À Washington, j’ai rencontré Amitai Etzioni, éminent professeur d’affaires internationales à l’Université George Washington, qui a écrit qu’une « attaque aveuglante contre la Chine » (note du traducteur : par « attaque aveuglante » l’auteur fait référence à des tactiques militaires également utilisées dans les jeux vidéos consistant à neutraliser les moyens d’observation de l’ennemi qui doit alors agir en aveugle) était planifiée, « avec des frappes qui pourraient être perçues à tort par les Chinois comme des tentatives préventives de dévoiler ses armes nucléaires, les coinçant ainsi dans un terrible dilemme d’utilisation ou de destruction de ces armes qui conduirait à la guerre nucléaire ».
En 2019, les États-Unis ont organisé leur plus grand exercice militaire depuis la guerre froide, en grande partie dans le plus grand secret. Une armada de navires et de bombardiers à longue portée a répété un « concept de bataille air-mer pour la Chine » – AirSeaBattle – bloquant les voies maritimes dans le détroit de Malacca et coupant l’accès de la Chine au pétrole, au gaz et à d’autres matières premières du Moyen-Orient et de l’Afrique.
C’est la crainte d’un tel blocus qui a vu la Chine développer son initiative de ceinture et de route le long de l’ancienne route de la soie vers l’Europe et construire d’urgence des pistes d’atterrissage stratégiques sur les récifs et les îlots contestés dans les îles Spratly.
À Shanghai, j’ai rencontré Lijia Zhang, journaliste et romancière à Pékin, typique d’une nouvelle classe de francs-tireurs. Son best-seller a le titre ironique “Le Socialisme est grand!” Ayant grandi dans la révolution culturelle chaotique et brutale, elle a voyagé et vécu aux États-Unis et en Europe. « Beaucoup d’Américains imaginent, dit-elle, que les Chinois vivent une vie misérable et réprimée sans aucune liberté. L’idée du péril jaune ne les a jamais quittés… Ils n’ont aucune idée qu’environ 500 millions de personnes sont sorties de la pauvreté, et certains disent 600 millions.
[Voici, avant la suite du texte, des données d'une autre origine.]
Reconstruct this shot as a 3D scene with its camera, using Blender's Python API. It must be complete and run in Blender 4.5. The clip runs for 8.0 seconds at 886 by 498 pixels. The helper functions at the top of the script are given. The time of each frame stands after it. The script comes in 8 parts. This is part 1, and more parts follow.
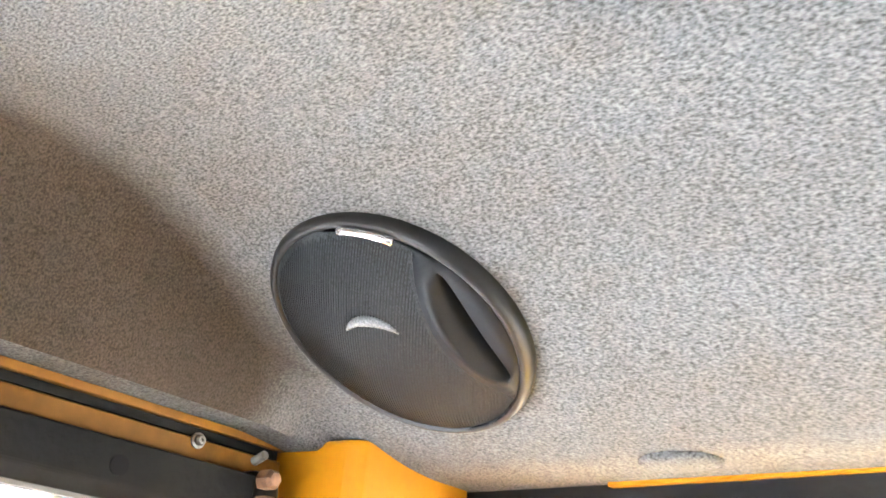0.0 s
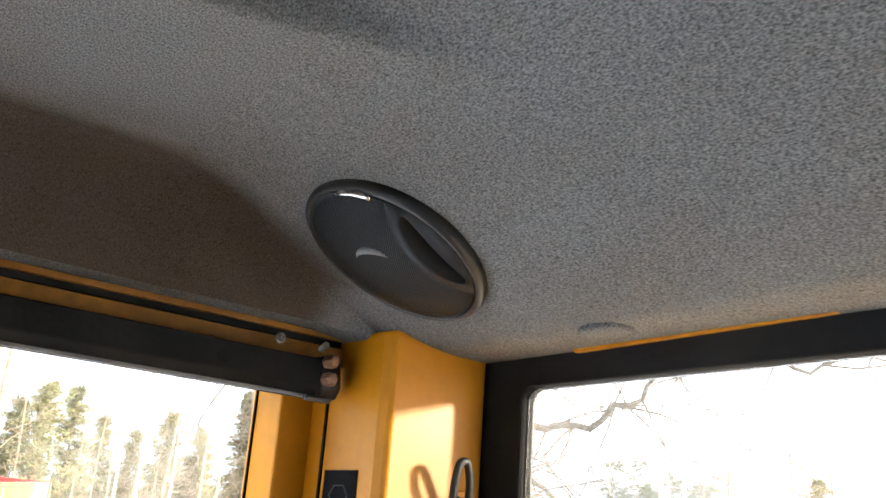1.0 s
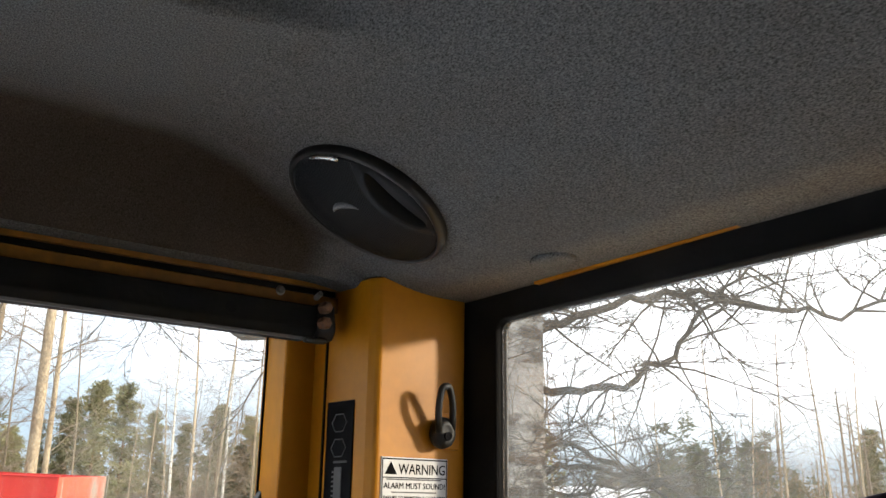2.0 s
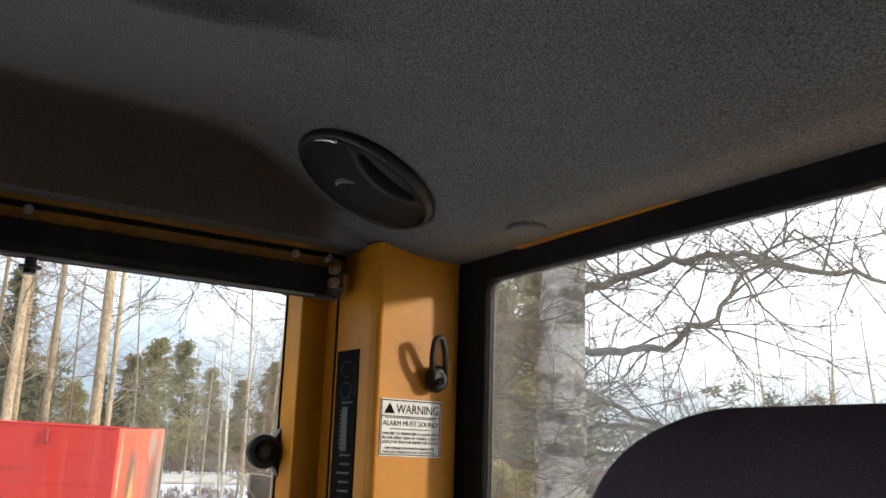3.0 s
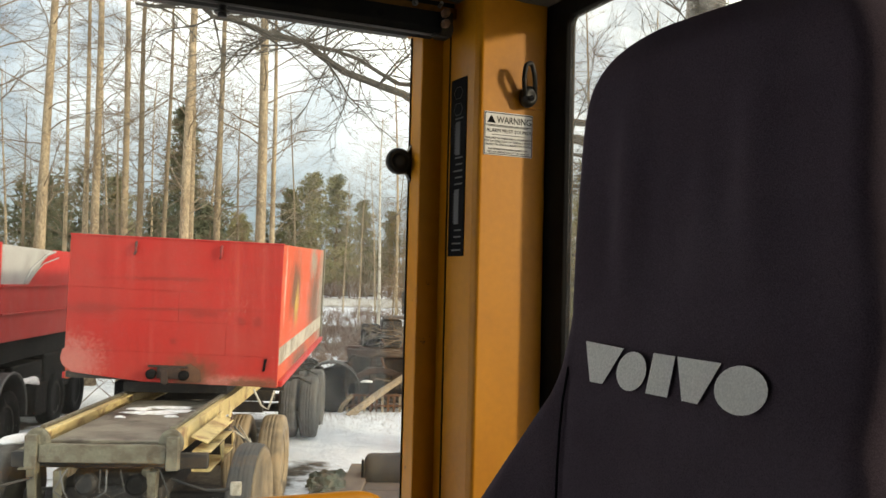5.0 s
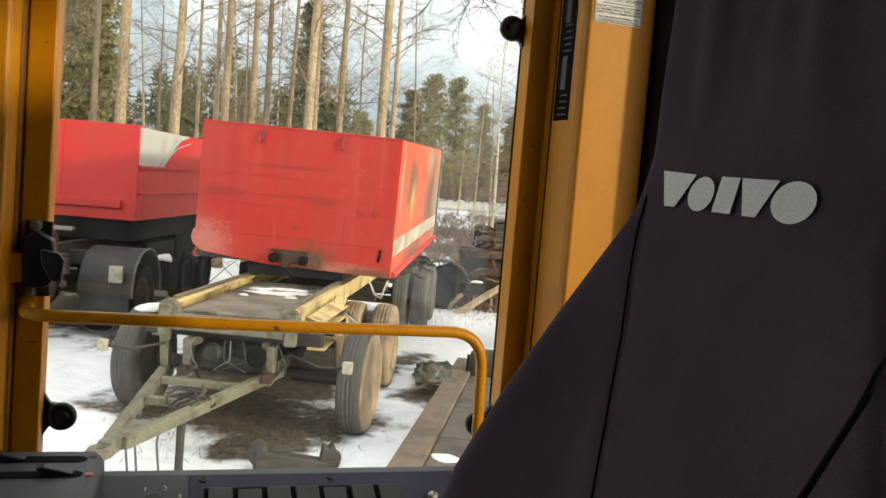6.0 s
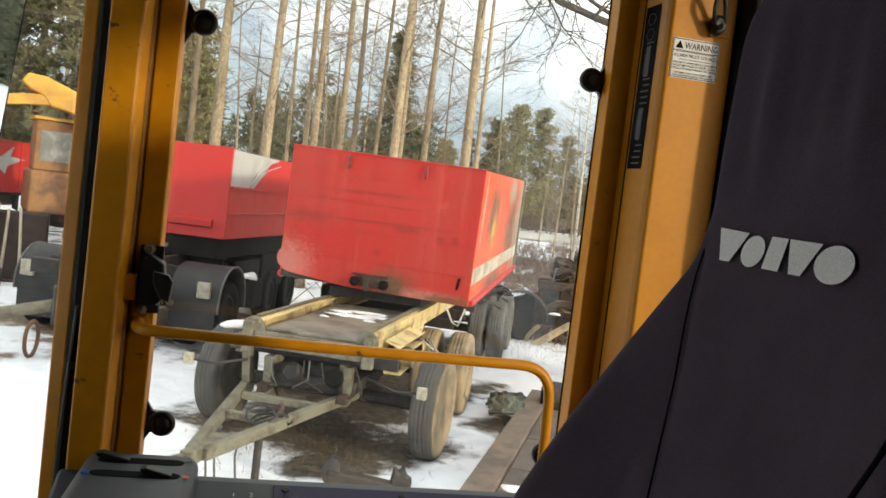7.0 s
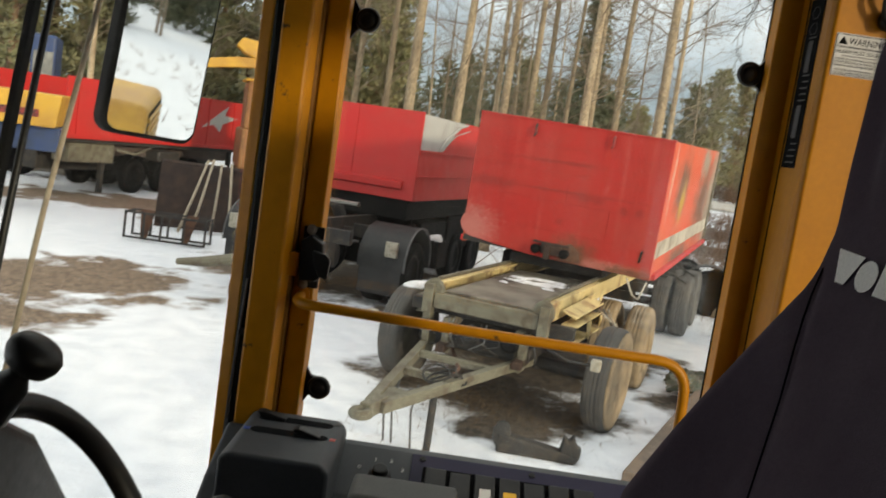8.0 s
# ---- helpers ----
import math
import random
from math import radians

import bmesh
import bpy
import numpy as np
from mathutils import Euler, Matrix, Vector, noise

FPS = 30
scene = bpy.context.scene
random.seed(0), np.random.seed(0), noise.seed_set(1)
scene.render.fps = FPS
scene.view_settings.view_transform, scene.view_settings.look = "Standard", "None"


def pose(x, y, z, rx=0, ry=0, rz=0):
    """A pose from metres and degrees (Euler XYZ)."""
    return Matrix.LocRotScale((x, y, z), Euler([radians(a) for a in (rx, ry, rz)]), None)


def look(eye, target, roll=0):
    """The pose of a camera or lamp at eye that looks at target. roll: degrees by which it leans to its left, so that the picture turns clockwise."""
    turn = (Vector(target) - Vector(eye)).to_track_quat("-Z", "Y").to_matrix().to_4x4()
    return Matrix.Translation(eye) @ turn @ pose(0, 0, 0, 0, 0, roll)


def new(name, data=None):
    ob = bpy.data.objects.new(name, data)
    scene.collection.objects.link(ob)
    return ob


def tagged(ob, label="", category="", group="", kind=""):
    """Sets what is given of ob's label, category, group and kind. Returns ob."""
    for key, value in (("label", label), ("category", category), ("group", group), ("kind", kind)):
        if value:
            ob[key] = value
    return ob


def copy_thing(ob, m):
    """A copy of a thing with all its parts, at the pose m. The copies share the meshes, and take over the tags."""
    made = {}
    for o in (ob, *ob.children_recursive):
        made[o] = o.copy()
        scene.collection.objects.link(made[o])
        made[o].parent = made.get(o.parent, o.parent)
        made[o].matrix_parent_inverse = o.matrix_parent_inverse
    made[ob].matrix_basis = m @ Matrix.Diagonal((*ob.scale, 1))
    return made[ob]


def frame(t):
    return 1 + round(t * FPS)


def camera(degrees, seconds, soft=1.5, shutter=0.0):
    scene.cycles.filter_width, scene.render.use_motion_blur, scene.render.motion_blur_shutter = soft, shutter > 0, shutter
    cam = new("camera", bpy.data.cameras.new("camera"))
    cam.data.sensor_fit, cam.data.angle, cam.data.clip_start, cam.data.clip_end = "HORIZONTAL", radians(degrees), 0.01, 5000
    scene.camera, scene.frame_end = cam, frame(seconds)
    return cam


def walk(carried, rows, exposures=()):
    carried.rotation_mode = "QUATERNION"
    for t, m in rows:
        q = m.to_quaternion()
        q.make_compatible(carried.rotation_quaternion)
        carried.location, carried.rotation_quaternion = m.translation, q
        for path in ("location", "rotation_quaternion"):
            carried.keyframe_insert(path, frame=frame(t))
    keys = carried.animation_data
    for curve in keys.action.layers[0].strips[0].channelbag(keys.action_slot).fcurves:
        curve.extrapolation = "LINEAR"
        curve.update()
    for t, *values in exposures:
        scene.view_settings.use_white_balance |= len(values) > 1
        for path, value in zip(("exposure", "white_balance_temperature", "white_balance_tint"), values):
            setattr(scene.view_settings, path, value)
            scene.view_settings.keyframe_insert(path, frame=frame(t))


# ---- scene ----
cam = camera(53.7, 8.0, shutter=0.15)
PATH = [
    (0, (-0.405, -0.403, 3.324), (0.946, 0.796, 4.182), 5.8),
    (0.5, (-0.435, -0.519, 3.291), (0.857, 0.818, 4.029), 4.5),
    (1, (-0.462, -0.624, 3.282), (0.731, 0.862, 3.896), 4.2),
    (1.2, (-0.466, -0.668, 3.268), (0.693, 0.851, 3.861), 3.4),
    (2.3, (-0.483, -0.755, 3.224), (0.664, 0.785, 3.774), 0.6),
    (2.5, (-0.489, -0.777, 3.226), (0.659, 0.774, 3.752), 0.9),
    (3, (-0.490, -0.868, 3.204), (0.574, 0.760, 3.676), 1.8),
    (3.5, (-0.508, -0.960, 3.152), (0.461, 0.749, 3.529), 2.8),
    (4, (-0.557, -0.994, 3.076), (0.353, 0.772, 3.31), 4.4),
    (4.5, (-0.57, -1.055, 3.055), (0.313, 0.735, 3.187), 1.9),
    (4.7, (-0.563, -1.089, 3.038), (0.298, 0.714, 3.141), 1.4),
    (5.8, (-0.574, -1.209, 2.962), (0.044, 0.692, 2.899), 4.0),
    (6, (-0.578, -1.229, 2.944), (-0.001, 0.68, 2.798), 4.7),
    (6.5, (-0.604, -1.292, 2.952), (-0.105, 0.64, 2.809), 9.6),
    (7, (-0.596, -1.314, 2.963), (-0.2, 0.644, 2.863), 6.8),
    (7.5, (-0.581, -1.343, 3.025), (-0.31, 0.638, 2.998), 6.6),
    (8, (-0.535, -1.374, 3.018), (-0.549, 0.612, 2.781), 8.4),
]
walk(cam, [(t, look(eye, target, roll)) for t, eye, target, roll in PATH], exposures=[(0,4.42,6800,10),(0.5,3.5,6750,10),(1.0,2.55,6600,10),(1.3,2.1,6600,10),(2.3,0.65,6600,10),(2.5,0.6,6650,10),(3.0,0.72,6550,10),(3.5,0.83,6600,9),(4.0,0.30,6700,9),(4.5,0.3,7300,7),(6.0,0.50,7350,6),(6.5,0.76,7300,6),(7.0,0.48,7100,7),(7.5,0.16,7150,7),(8.0,0.05,7250,7)])

# ---- world, sun, exposure ----
GROUND = 0.25
world = bpy.data.worlds.new("sky_world")
scene.world = world
world.use_nodes = True
wn, wl = world.node_tree.nodes, world.node_tree.links
wn.clear()
w_out = wn.new("ShaderNodeOutputWorld")
w_bg = wn.new("ShaderNodeBackground")
w_sky = wn.new("ShaderNodeTexSky")
w_sky.sky_type = "NISHITA"
w_sky.sun_disc = False
w_sky.sun_elevation = radians(13)
w_sky.sun_rotation = radians(133)
w_noise = wn.new("ShaderNodeTexNoise")
w_noise.inputs["Scale"].default_value = 3.2
w_noise.inputs["Detail"].default_value = 7.0
w_noise.inputs["Roughness"].default_value = 0.58
w_ramp = wn.new("ShaderNodeValToRGB")
w_ramp.color_ramp.elements[0].position = 0.37
w_ramp.color_ramp.elements[1].position = 0.57
w_mix = wn.new("ShaderNodeMix")
w_mix.data_type = "RGBA"
w_mix.inputs["B"].default_value = (14.4, 14.7, 15.2, 1)
wl.new(w_noise.outputs["Fac"], w_ramp.inputs["Fac"])
# the cloud breaks up and greys towards the horizon
w_co = wn.new("ShaderNodeTexCoord")
w_sep = wn.new("ShaderNodeSeparateXYZ")
w_low = wn.new("ShaderNodeMapRange")
w_low.inputs["From Min"].default_value, w_low.inputs["From Max"].default_value = 0.08, 0.28
w_low.inputs["To Min"].default_value, w_low.inputs["To Max"].default_value = 0.06, 1.0
w_mul = wn.new("ShaderNodeMath")
w_mul.operation = "MULTIPLY"
wl.new(w_co.outputs["Generated"], w_sep.inputs["Vector"])
wl.new(w_sep.outputs["Z"], w_low.inputs["Value"])
wl.new(w_low.outputs["Result"], w_mul.inputs[0])
wl.new(w_ramp.outputs["Color"], w_mul.inputs[1])
# closed bright cloud on the sunward side
w_side = wn.new("ShaderNodeMapRange")
w_side.inputs["From Min"].default_value, w_side.inputs["From Max"].default_value = 0.42, 0.74
w_side.inputs["To Min"].default_value, w_side.inputs["To Max"].default_value = 0.0, 0.70
w_max = wn.new("ShaderNodeMath")
w_max.operation = "MAXIMUM"
wl.new(w_sep.outputs["X"], w_side.inputs["Value"])
wl.new(w_mul.outputs[0], w_max.inputs[0])
w_veiled = wn.new("ShaderNodeMath")
w_veiled.operation = "MULTIPLY"
wl.new(w_side.outputs["Result"], w_veiled.inputs[0])
w_edge = wn.new("ShaderNodeMapRange")
w_edge.inputs["From Min"].default_value, w_edge.inputs["From Max"].default_value = 0.04, 0.13
wl.new(w_sep.outputs["Z"], w_edge.inputs["Value"])
wl.new(w_edge.outputs["Result"], w_veiled.inputs[1])
wl.new(w_veiled.outputs[0], w_max.inputs[1])
wl.new(w_max.outputs[0], w_mix.inputs["Factor"])
w_veil = wn.new("ShaderNodeMix")
w_veil.data_type = "RGBA"
w_veil.inputs["Factor"].default_value = 0.75
w_veil.inputs["B"].default_value = (2.5, 3.3, 4.6, 1)
wl.new(w_sky.outputs["Color"], w_veil.inputs["A"])
wl.new(w_veil.outputs["Result"], w_mix.inputs["A"])
wl.new(w_mix.outputs["Result"], w_bg.inputs["Color"])
w_bg.inputs["Strength"].default_value = 0.13
wl.new(w_bg.outputs["Background"], w_out.inputs["Surface"])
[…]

Les réalisations exceptionnelles de la Chine moderne, sa victoire contre la pauvreté de masse, et la fierté et le contentement de son peuple (mesuré scientifiquement par des sondeurs américains tels que Pew) sont volontairement inconnus ou mal compris en Occident. Il s’agit à lui seul d’un commentaire sur l’état lamentable du journalisme occidental et l’abandon du reportage honnête.
Le côté sombre répressif de la Chine et ce que nous aimons appeler son « autoritarisme » sont la façade que nous sommes autorisés à voir presque exclusivement. C’est comme si nous étions nourris de contes sans fin du méchant maléfique Dr Fu Manchu. Et il est temps que nous demandions pourquoi: avant qu’il ne soit trop tard pour arrêter le prochain Hiroshima.